New Delhi: The Supreme Court Wednesday put on hold all pending trials, appeals and proceedings, with respect to charges under the sedition law — section 124A of the Indian Penal Code (IPC) — till the Centre completes its exercise in re-examining its provisions.
A three-judge bench of the Supreme Court, led by Chief Justice N.V. Ramana, also said that in the interest of justice, it “hopes and expects states and Centre will refrain from registering any fresh FIR, continue with investigation or take any coercive measure by invoking section 124A of IPC, while the law is under consideration”.
To balance the security and integrity of the state and civil liberties — which the court described as a difficult exercise — the bench said if any fresh case is registered, the affected parties are at liberty to approach the concerned courts for appropriate relief. In such a situation, courts, the bench ordered, are expected to examine the relief sought, taking into account its Wednesday’s order, as well as the clear stand taken by the Union of India in reviewing the law.
The Victorian-era sedition law prescribes penalty of imprisonment, or fine, or both, for “whoever, by words, either spoken or written, or by signs, or by visible representation, or otherwise, brings or attempts to bring into hatred or contempt, or excites or attempts to excite disaffection towards, the Government established by law” in India.
Concern of pending cases, further arrests
The bench is seized of a batch of petitions challenging the constitutional validity of the law. In response, the Centre had Monday filed an affidavit, informing the top court that it had decided to re-examine the provisions of section 124A of the IPC, in wake of the criticism against the law’s “application and abuse”. It had, therefore, urged the bench to put on hold its hearing in the matter.
On Tuesday solicitor general Tushar Mehta quoted from the Centre’s affidavit to highlight the union government’s decision, taken at the top level, to impress upon the bench to postpone the hearing. The plea was opposed by the petitioners, who demanded further arrests under the law should be stayed till the Centre comes to a final decision.
While the bench agreed to Mehta’s request to adjourn the hearing and observed the Centre had undertaken a serious exercise on the subject, it voiced similar concerns as expressed by the petitioners.
The court had asked the solicitor general how the Centre intends to protect the interest of those already booked under section 124A and if the law can be kept in abeyance till the review is on.
Taking note of the Centre’s affidavit, the court in its order Wednesday observed that even the central government had acknowledged the bench’s previous view that the rigours of section 124A may not be in tune with the current social scenario. The law, it went on to say, was intended for a time when this country was under the colonial regime.
“In the light of the same, UOI may reconsider the aforesaid provisions of the law,” said the court, which also took cognizance of Attorney General K.K. Venugopal’s submissions made last week in the matter.
Venugopal, who had been called upon to assist the bench, had cited the arrest of Member of Parliament Navneet Kaur Rana, and her MLA husband Ravi Rana, in Mumbai last month, over their alleged threat to recite the Hanuman Chalisa outside Maharashtra chief minister, Uddhav Thackeray’s residence, as an instance of misuse of the law.
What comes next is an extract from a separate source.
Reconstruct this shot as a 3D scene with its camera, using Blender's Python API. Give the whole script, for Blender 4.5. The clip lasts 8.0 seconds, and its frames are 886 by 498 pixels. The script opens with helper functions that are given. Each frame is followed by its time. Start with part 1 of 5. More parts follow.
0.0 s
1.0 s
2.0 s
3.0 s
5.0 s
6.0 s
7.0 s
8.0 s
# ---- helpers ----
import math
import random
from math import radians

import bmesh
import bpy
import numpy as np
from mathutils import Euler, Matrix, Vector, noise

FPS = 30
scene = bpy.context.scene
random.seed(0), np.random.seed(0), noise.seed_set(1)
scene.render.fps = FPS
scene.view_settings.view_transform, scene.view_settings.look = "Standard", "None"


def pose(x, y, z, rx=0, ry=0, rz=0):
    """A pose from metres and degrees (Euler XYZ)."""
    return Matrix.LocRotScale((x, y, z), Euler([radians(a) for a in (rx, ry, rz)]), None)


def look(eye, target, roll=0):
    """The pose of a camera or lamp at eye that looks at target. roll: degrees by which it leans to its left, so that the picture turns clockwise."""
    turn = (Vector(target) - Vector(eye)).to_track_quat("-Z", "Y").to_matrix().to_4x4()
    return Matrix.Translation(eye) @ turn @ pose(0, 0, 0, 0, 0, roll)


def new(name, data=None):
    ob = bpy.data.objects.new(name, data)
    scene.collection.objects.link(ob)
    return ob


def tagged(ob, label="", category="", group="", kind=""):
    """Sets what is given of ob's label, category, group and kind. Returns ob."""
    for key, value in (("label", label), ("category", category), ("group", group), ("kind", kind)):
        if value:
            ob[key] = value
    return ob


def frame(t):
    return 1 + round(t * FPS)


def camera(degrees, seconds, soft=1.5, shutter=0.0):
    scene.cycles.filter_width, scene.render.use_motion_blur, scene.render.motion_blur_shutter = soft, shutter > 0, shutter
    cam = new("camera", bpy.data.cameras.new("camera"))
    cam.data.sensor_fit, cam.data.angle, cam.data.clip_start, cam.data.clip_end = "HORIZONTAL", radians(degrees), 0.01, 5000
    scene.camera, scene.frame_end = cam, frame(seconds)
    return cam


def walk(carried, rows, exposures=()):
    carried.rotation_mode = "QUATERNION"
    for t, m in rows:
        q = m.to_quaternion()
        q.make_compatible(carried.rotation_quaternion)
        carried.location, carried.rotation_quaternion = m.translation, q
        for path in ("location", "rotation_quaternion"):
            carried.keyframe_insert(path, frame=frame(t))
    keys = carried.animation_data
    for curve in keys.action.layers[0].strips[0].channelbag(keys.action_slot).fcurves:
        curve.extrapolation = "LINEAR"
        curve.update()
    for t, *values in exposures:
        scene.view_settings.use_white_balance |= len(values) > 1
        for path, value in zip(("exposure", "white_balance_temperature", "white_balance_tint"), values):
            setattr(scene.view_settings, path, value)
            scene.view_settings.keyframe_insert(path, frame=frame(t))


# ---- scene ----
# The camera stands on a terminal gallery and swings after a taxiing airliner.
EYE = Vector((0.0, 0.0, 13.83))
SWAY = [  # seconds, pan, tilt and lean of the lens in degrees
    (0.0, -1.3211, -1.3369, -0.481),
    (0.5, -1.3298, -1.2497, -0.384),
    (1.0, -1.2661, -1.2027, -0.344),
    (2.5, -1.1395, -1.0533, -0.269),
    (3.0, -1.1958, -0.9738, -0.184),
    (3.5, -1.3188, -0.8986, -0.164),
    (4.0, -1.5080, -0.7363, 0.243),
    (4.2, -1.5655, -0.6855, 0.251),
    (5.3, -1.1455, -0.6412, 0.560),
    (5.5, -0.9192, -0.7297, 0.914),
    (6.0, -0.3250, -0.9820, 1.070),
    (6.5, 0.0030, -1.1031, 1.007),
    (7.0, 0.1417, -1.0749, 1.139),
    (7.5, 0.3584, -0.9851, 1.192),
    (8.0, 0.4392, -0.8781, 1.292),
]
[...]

“Therefore, we expect that till the re-examination (by Centre) of provision is complete, it will be appropriate not to continue the usage of the law, in view of the clear stand taken by the Union of India,” the court said, extending liberty to the Centre to issue directives to the states or union territories to prevent misuse of section 124A. Such directions may continue till further orders are passed, the court added.
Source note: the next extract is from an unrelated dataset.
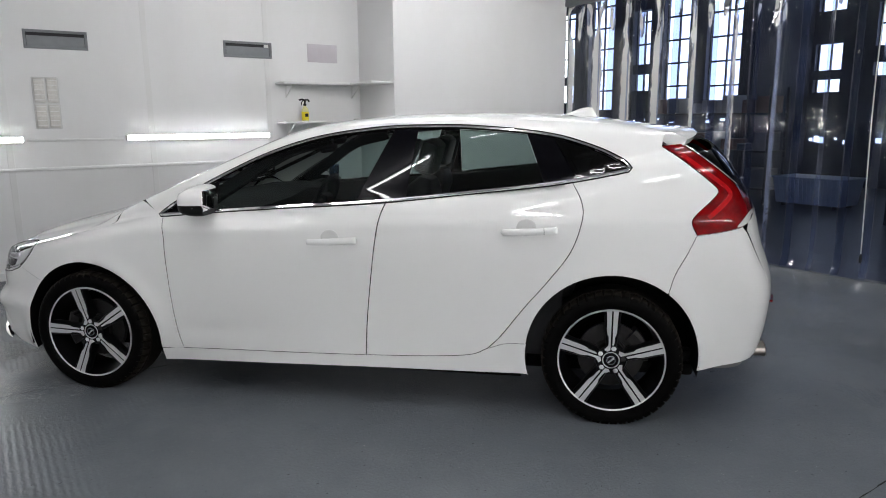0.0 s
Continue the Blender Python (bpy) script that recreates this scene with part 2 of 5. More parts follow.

‘Constitutional validity of law upheld’
Mehta, who opened the arguments Wednesday, responded to court’s suggestion to keep the operation of the law in abeyance. He said the law, whose constitutional validity was upheld in 1962 by a constitution bench of the Supreme Court, mandates registration of a case if a cognizable offence takes place.
The Centre, he added, was open to sending directives to states to scrupulously follow the top court’s guidelines issued in the Vinod Dua case in 2021, in which the SC had quashed a sedition case brought in against the late journalist over a YouTube show. In addition to that, he added, instructions will be issued that an FIR under section 124A shall not be registered without the approval of Superintendent of Police, who shall in writing state the reasons for booking a person on charges of sedition.
“He (SP) shall be responsible if the matter goes to court. Once there is a cognizable offence and has been held as valid by constitution bench, the government or the court cannot, by interim order, stay the effect of it,” Mehta told the bench.
On pending cases, Mehta asked the bench to direct courts to decide bail applications expeditiously. He said without knowing the gravity of the offences alleged in the FIRs pending trial, it may not be reasonable to question the judicial wisdom of judges who are hearing the cases.
“To pass any other order would virtually amount to staying the operation of a provision, which upheld by the constitution bench,” Mehta adding, saying the Centre may not be able to complete its review exercise before July.
The solicitor general further argued that none of the petitioners before the top court were individuals who are charged with the offence. “To pass an interim order with regard to a cogzinable offence at the behest of third parties in a PIL jurisdiction will be a bad precedent,” Mehta contended.